The number of US firms who have had the same auditor for more than 100 years has doubled what it was eight years ago, according to recent analysis from Ideagen.
Household names such as Coca Cola (103 years), Proctor & Gamble (134 years), Goodyear Tyres (126 years), and Goldman Sachs Group (102 years) are some of the 24 public companies listed in the IS who have kept the same auditors for more than a century!
PwC, Deloitte and EY are the auditors of choice for this exclusive centenarian club with eight, six and 10 long-term clients respectively.
Some firms, however, have recently broken their century-long ties, due to new auditing regulations in the EU, including energy giant BP and British finance company Lloyds Banking Group – which retained its previous auditor, PwC, for 153 years before being forced to rotate.
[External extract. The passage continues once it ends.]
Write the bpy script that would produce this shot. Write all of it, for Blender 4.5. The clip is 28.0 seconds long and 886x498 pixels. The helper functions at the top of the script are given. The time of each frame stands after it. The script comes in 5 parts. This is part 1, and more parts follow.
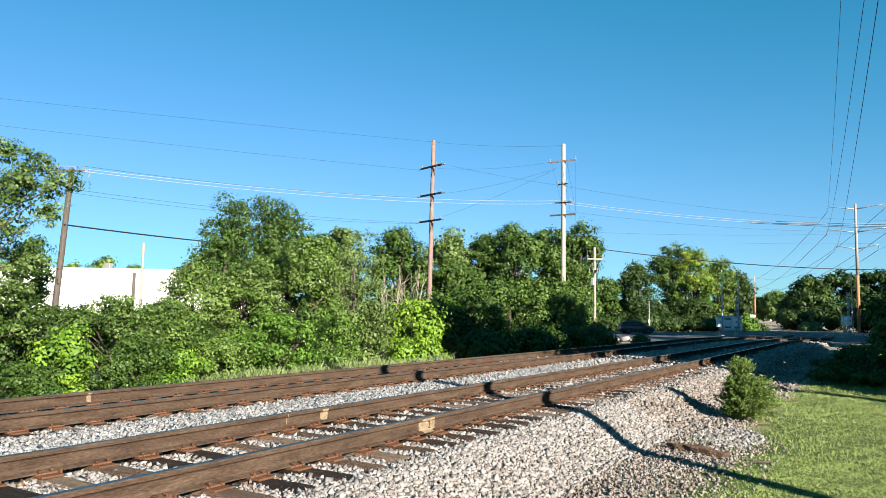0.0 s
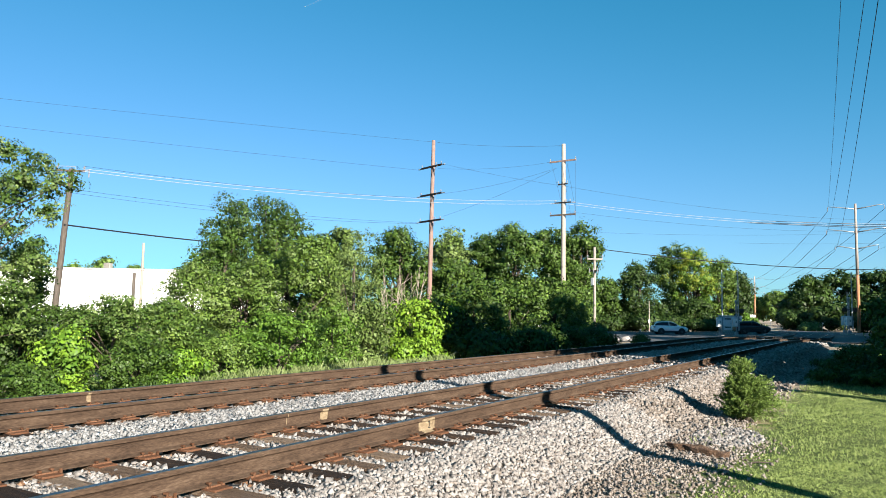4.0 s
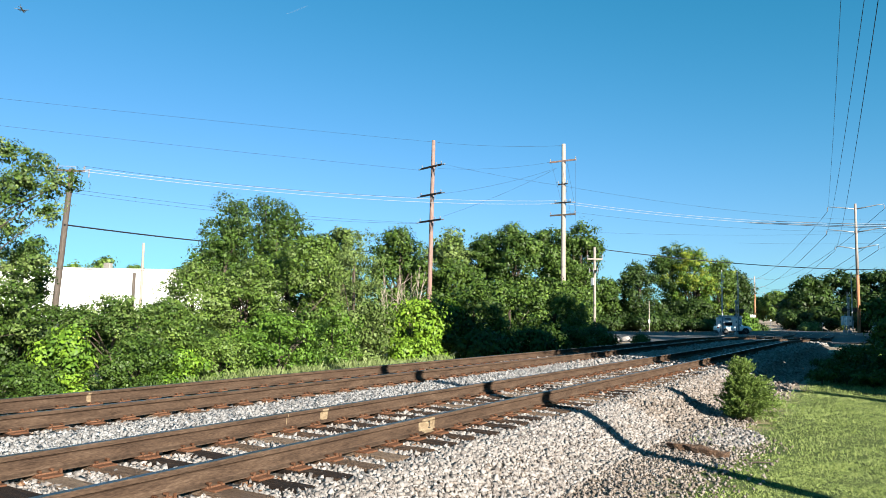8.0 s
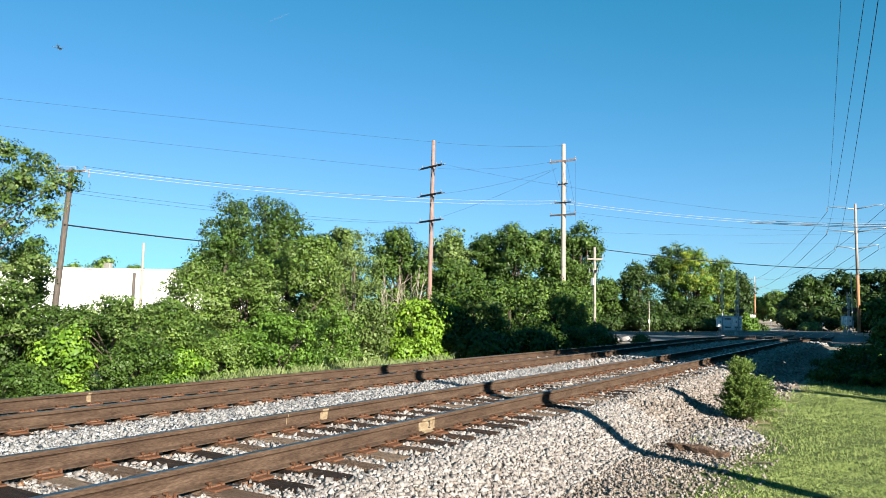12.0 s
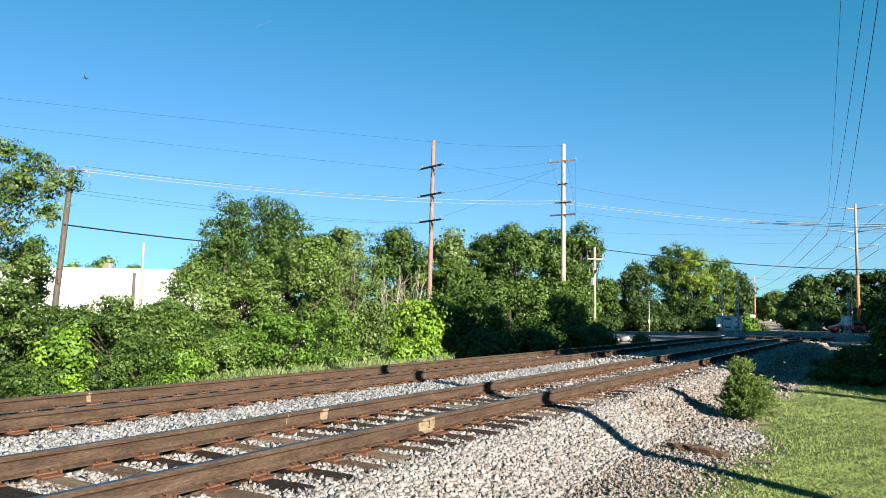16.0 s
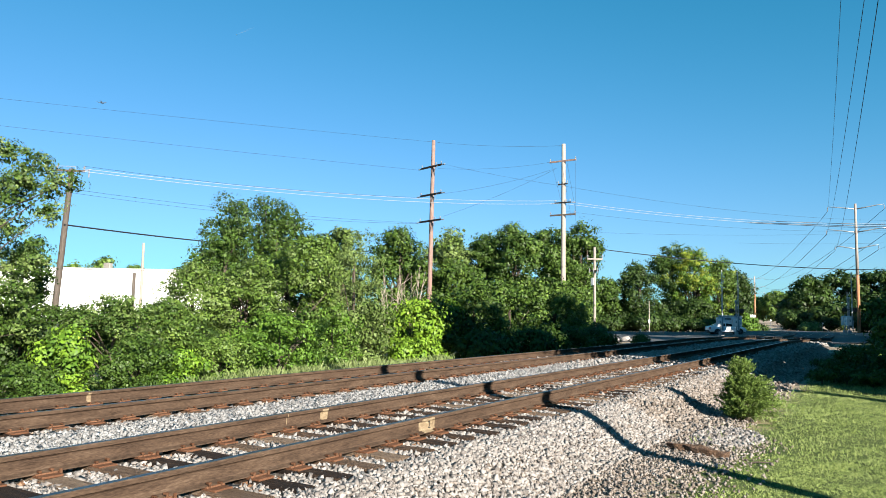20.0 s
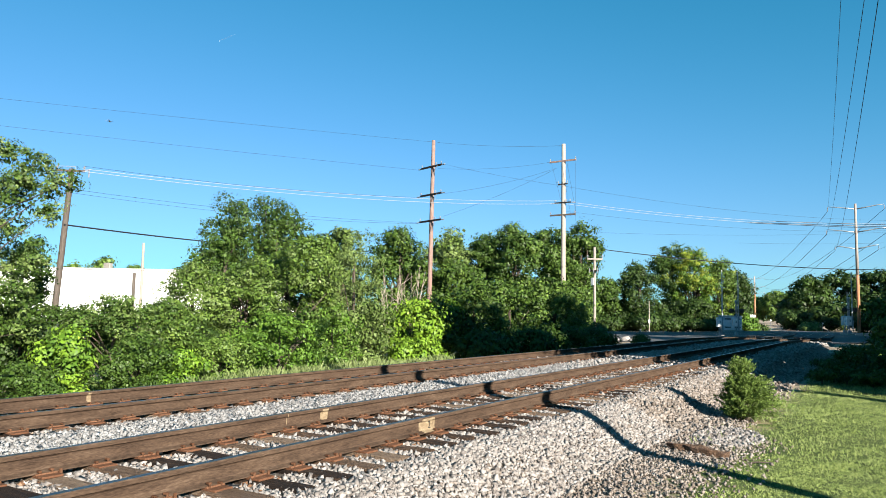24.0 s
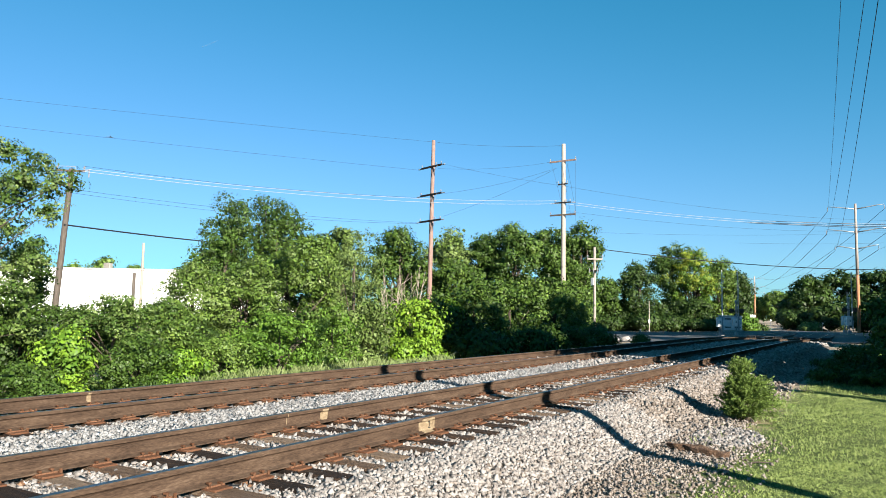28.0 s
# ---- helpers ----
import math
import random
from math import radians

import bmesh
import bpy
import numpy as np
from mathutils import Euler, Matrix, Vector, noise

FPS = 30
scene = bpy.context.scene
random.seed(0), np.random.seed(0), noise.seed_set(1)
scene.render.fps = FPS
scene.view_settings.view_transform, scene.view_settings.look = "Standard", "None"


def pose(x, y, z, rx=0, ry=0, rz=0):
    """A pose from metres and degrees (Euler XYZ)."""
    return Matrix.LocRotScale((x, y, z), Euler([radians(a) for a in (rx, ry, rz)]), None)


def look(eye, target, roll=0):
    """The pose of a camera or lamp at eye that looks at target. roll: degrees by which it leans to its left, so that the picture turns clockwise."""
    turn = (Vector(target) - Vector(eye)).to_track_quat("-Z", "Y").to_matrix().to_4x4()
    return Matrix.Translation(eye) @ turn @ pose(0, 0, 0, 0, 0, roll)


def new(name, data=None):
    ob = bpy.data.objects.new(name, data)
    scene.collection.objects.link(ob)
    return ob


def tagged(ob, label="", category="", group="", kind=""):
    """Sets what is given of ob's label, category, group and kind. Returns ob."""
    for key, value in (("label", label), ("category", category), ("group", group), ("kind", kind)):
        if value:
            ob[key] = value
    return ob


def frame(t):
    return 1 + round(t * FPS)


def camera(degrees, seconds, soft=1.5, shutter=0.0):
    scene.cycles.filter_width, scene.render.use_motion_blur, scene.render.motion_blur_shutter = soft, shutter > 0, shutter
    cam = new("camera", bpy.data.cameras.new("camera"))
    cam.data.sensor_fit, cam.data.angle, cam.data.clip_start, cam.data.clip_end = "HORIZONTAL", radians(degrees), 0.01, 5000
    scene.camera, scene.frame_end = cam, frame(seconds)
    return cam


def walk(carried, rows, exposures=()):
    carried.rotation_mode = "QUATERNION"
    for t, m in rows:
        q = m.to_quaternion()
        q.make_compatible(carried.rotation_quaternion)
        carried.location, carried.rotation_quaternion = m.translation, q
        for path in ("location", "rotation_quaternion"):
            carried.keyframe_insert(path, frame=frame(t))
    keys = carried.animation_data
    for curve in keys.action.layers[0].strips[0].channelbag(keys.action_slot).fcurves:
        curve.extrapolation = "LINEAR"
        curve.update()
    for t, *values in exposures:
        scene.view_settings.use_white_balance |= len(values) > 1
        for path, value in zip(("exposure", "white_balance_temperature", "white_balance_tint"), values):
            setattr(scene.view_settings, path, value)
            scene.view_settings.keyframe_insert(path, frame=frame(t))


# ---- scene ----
EYE = Vector((5.569, 0.0, 1.253))
AIM = Vector((-0.51774, 0.85105, 0.08753))
cam = camera(62.65, 28.0, soft=0.6)
STAND = look(EYE, EYE + AIM * 10, 1.007)
walk(cam, [(0.0, STAND), (28.0, STAND)], exposures=[(0.0, 1.65, 6300, 10), (28.0, 1.65, 6300, 10)])

# ---- sky and sun ----
SUN_DIR = Vector((0.878 * 0.9304, -0.478 * 0.9304, 0.3665))
sky_world = bpy.data.worlds.new("sky")
scene.world = sky_world
sky_world.use_nodes = True
wn = sky_world.node_tree.nodes
sky = wn.new("ShaderNodeTexSky")
sky.sky_type = "NISHITA"
sky.sun_disc = False
sky.sun_elevation = radians(21.5)
sky.sun_rotation = radians(118.6)
sky.air_density = 1.0
sky.dust_density = 0.0
sky.ozone_density = 4.0
wn["Background"].inputs["Strength"].default_value = 0.05
# clear dry air: a deeper blue overhead that pales towards the horizon
sky_link = sky_world.node_tree.links.new
apart, together = wn.new("ShaderNodeSeparateColor"), wn.new("ShaderNodeCombineColor")
sky_link(sky.outputs[0], apart.inputs[0])


def sky_step(operation, source, value):
    node = wn.new("ShaderNodeMath")
    node.operation = operation
    sky_link(source, node.inputs[0])
    if isinstance(value, (int, float)):
        node.inputs[1].default_value = value
    else:
        sky_link(value, node.inputs[1])
    return node.outputs[0]


for channel, (power, gain, knee) in enumerate(((2.2, 0.331, 2.87), (0.8, 1.165, 60.0), (1.0, 1.025, 60.0))):
    raised = sky_step("MULTIPLY", sky_step("POWER", apart.outputs[channel], power), gain)
    sky_link(sky_step("DIVIDE", raised, sky_step("ADD", sky_step("DIVIDE", raised, knee), 1.0)), together.inputs[channel])
sky_link(together.outputs[0], wn["Background"].inputs["Color"])
sun_data = bpy.data.lights.new("sun", "SUN")
sun_data.energy, sun_data.angle, sun_data.color = 5.0, radians(0.53), (1.0, 0.91, 0.77)
sun = new("sun", sun_data)
sun.matrix_world = look(SUN_DIR * 50, (0, 0, 0))

# ---- materials ----
MATS = {}
ALBEDO = 0.68  # share of the listed colours that the weathered surfaces throw back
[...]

The switch is a result of new EU rules, brought in in 2016, requiring companies to change auditor every 10-24 years and conduct an audit tender process every 10 years. The thinking being that mandatory audit rotations would increase competition among auditors, providing a benefit to companies and improved audit quality.
Comparatively, the US has shied away from similar regulations. After considering the matter in 2014, Congress passed a law preventing the Public Company Accounting Oversight Board (PCAOB) from implementing mandatory auditor rotations.